The Conditional Analysis

I have a small remark/complaint about the literature that came up in passing as I was refereeing a paper, not for the first time. I wasn’t sure how to get this out of my craw, so a blog post seemed appropriate.

Various authors, including myself, have inveighed against “the conditional analysis” of ability. Indeed some authors (mainly in the free will literature) taken it as given that this analysis is bankrupt. And yet. In the recent literature, there are several proposals that defend a sophisticated version of the conditional analysis. This recent, elegant, paper in the Philosophical Review is perhaps the best example. So a cursory reading of the literature might suggest that reports of the demise of the conditional analysis were premature.

In fact I think this is not so. There are at least two things that might be called the “conditional analysis”, or, better, there are two roles that conditionals might be thought to play in an account of ability and the ascription of ability. Once we distinguish these, the issues in the literature become much clearer.

First, the conditional analysis might be thought to give a reduction of agentive modality to some more general variety of modality, namely that involved in the subjunctive conditional. So it is proposed that: S is able to A <-> if S were to try to A, S would A. If a reductive semantics of the subjunctive conditional could be given – perhaps in terms of possible worlds a la Stalnaker and Lewis – we would then have gone some way towards the reduction of agentive modality to the amodal. In this sense the conditional analysis of ability is of a piece with the conditional analysis of dispositions, the best-systems account of laws of nature, and other redoubtable members of the Humean repertoire.

I think there’s a pretty good case that this reductive understanding of the conditional analysis is not going to work. (I give a few reasons here and elsewhere). But . . .

Second, the conditional analysis might be deployed to address a quite different issue. This is a problem not of reduction but of extension. Here’s the issue. The things that agents are able to do – what I call their options – are somewhat different from the complements in ability ascriptions. For instance, I might have truly said in 2007: “Obama is able to become President.” But Obama perhaps didn’t have that as an option. Maybe he had a bunch of smaller options – giving this speech, shaking that hand, etc. – that together would add up to his becoming President. And there is some plausibility to understanding that as follows: there was something/somethings Obama could do such that, if he did it/them, he would become President. That is in some sense an “analysis” of “Obama is able to become President,” and it is one that makes essential appeal to a conditional.
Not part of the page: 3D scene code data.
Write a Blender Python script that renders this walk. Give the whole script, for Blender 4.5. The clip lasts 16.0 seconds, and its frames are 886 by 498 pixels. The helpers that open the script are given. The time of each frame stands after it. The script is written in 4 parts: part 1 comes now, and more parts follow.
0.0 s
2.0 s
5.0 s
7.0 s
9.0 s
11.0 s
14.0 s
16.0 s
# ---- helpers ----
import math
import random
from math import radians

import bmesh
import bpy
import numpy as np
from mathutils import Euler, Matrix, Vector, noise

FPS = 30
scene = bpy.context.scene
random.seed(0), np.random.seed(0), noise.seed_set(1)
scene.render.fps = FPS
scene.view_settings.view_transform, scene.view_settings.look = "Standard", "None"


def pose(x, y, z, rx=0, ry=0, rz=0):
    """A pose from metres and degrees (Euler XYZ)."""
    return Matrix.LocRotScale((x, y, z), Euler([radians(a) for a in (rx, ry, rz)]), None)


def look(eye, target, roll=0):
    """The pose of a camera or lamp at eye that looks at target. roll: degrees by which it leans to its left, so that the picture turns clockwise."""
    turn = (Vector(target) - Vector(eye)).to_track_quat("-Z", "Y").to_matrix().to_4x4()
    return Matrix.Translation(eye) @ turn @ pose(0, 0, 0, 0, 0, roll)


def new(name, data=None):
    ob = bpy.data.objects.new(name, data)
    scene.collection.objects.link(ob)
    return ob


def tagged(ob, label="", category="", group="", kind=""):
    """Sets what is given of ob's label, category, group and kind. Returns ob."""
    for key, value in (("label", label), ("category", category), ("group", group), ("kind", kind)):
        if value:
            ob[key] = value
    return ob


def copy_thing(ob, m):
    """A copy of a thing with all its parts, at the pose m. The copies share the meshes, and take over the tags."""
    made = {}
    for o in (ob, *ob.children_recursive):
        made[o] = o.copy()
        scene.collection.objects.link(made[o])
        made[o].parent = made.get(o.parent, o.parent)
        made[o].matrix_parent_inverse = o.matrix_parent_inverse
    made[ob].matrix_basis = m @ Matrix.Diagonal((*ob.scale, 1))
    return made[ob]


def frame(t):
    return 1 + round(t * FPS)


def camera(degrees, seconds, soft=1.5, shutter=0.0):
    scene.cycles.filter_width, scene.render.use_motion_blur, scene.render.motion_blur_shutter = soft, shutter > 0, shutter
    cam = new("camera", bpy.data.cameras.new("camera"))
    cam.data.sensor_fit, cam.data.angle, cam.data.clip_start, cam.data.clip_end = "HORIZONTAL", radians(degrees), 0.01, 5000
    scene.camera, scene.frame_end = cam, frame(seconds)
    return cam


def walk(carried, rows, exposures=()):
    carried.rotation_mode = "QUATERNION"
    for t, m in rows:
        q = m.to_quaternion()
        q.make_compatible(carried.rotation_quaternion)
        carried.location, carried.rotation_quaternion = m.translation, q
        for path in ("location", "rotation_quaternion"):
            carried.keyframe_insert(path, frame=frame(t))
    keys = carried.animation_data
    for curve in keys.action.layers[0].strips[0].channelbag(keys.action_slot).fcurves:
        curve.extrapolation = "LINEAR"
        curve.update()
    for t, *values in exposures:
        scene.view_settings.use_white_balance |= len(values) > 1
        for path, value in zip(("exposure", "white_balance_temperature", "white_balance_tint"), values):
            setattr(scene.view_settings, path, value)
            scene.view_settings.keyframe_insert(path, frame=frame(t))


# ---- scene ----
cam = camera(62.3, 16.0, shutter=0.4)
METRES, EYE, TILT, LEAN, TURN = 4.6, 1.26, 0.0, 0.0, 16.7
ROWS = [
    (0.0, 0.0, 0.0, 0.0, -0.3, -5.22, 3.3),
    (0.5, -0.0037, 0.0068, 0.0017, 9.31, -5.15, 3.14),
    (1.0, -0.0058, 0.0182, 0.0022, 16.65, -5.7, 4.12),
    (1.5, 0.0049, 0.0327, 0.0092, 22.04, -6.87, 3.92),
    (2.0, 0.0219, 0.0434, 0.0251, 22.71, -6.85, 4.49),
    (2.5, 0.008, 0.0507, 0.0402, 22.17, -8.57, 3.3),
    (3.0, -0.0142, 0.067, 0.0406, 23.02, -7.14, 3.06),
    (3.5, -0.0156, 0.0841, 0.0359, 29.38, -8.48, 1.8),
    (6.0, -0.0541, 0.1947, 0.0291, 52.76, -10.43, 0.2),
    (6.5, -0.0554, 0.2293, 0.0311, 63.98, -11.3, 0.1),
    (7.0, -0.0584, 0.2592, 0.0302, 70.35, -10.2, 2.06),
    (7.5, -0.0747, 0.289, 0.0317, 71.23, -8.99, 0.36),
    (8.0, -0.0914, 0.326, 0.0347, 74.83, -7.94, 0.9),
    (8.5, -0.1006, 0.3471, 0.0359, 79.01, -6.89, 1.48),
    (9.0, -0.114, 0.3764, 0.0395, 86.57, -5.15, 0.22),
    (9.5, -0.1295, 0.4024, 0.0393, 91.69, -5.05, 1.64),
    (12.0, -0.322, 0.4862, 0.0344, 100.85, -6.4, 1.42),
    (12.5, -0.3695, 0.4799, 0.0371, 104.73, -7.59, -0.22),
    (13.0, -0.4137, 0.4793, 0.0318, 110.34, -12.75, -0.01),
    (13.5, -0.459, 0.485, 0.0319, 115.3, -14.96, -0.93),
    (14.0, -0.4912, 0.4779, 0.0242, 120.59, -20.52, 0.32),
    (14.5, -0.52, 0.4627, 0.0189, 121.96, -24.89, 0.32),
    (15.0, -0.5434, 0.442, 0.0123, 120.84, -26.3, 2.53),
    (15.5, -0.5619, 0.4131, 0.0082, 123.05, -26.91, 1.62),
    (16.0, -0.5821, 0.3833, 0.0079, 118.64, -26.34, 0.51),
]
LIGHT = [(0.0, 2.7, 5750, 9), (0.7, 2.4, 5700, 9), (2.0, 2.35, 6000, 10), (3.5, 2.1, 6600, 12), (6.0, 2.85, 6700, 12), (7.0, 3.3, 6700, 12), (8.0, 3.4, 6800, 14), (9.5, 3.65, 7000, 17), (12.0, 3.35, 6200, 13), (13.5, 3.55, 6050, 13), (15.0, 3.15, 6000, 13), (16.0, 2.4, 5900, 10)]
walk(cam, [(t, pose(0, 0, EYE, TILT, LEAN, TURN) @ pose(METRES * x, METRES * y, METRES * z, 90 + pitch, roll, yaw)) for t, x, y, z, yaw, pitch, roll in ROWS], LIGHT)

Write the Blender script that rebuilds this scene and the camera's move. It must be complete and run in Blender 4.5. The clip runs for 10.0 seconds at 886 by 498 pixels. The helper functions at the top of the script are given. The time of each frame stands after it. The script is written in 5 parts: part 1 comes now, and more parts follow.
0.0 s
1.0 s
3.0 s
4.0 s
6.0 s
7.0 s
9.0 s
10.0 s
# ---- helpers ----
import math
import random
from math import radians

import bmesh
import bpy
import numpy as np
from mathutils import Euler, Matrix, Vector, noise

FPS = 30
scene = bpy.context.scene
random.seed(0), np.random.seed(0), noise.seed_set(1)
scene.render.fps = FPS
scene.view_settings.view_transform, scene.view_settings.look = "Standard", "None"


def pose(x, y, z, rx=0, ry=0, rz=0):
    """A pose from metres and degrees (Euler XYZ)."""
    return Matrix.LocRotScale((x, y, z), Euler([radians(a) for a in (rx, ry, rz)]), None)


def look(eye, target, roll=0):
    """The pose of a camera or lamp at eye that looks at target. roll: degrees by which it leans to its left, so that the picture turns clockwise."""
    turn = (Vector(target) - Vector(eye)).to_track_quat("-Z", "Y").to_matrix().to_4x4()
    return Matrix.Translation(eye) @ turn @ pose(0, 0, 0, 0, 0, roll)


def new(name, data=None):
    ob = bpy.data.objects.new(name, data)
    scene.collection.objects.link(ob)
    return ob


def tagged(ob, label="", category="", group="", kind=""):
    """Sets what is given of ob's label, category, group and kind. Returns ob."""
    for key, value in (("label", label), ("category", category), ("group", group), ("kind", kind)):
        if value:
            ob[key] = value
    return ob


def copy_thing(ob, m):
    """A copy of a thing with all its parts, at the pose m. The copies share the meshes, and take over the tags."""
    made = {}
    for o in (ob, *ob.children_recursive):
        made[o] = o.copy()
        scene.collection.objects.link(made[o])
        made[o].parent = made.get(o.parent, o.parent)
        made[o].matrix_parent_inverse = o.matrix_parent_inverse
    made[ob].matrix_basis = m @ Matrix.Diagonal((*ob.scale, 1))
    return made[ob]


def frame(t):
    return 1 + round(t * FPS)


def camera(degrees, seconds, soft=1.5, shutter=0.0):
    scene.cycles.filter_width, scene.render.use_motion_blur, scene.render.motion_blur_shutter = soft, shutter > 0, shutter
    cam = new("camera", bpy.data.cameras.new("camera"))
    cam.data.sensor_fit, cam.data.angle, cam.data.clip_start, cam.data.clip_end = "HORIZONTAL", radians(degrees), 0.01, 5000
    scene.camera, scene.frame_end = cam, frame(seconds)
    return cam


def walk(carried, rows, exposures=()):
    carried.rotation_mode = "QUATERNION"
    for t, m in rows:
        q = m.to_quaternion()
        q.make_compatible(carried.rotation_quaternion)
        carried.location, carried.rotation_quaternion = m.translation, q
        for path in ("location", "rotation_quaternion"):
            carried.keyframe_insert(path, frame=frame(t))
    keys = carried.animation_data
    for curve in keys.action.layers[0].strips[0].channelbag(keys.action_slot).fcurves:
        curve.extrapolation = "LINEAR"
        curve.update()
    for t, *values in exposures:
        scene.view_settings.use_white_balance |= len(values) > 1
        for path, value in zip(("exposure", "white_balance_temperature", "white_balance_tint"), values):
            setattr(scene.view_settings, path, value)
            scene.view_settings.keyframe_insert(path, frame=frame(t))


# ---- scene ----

Now I’m not sure if that proposal is right, but it’s certainly worth considering as a treatment of the extension problem and it certainly is in some sense a “conditional analysis.” It’s the kind of proposal that’s advanced in the article mentioned above. But it’s important to distinguish it from the traditional conditional analysis. Crucially, a notion of agentive modality figures as a primitive in the account, whereas the whole point of the traditional conditional analysis was to analyze that away. This rather different kind of conditional analysis involves deploying the conditional in a much different, and more modest, way.

So: the conditional analysis, understood as a reductive account of agentive modality, did not work. But, once we admit some primitive agentive modality into our account, we may introduce subjunctive conditionals into our account to solve other problems, such as the extension problem sketched above.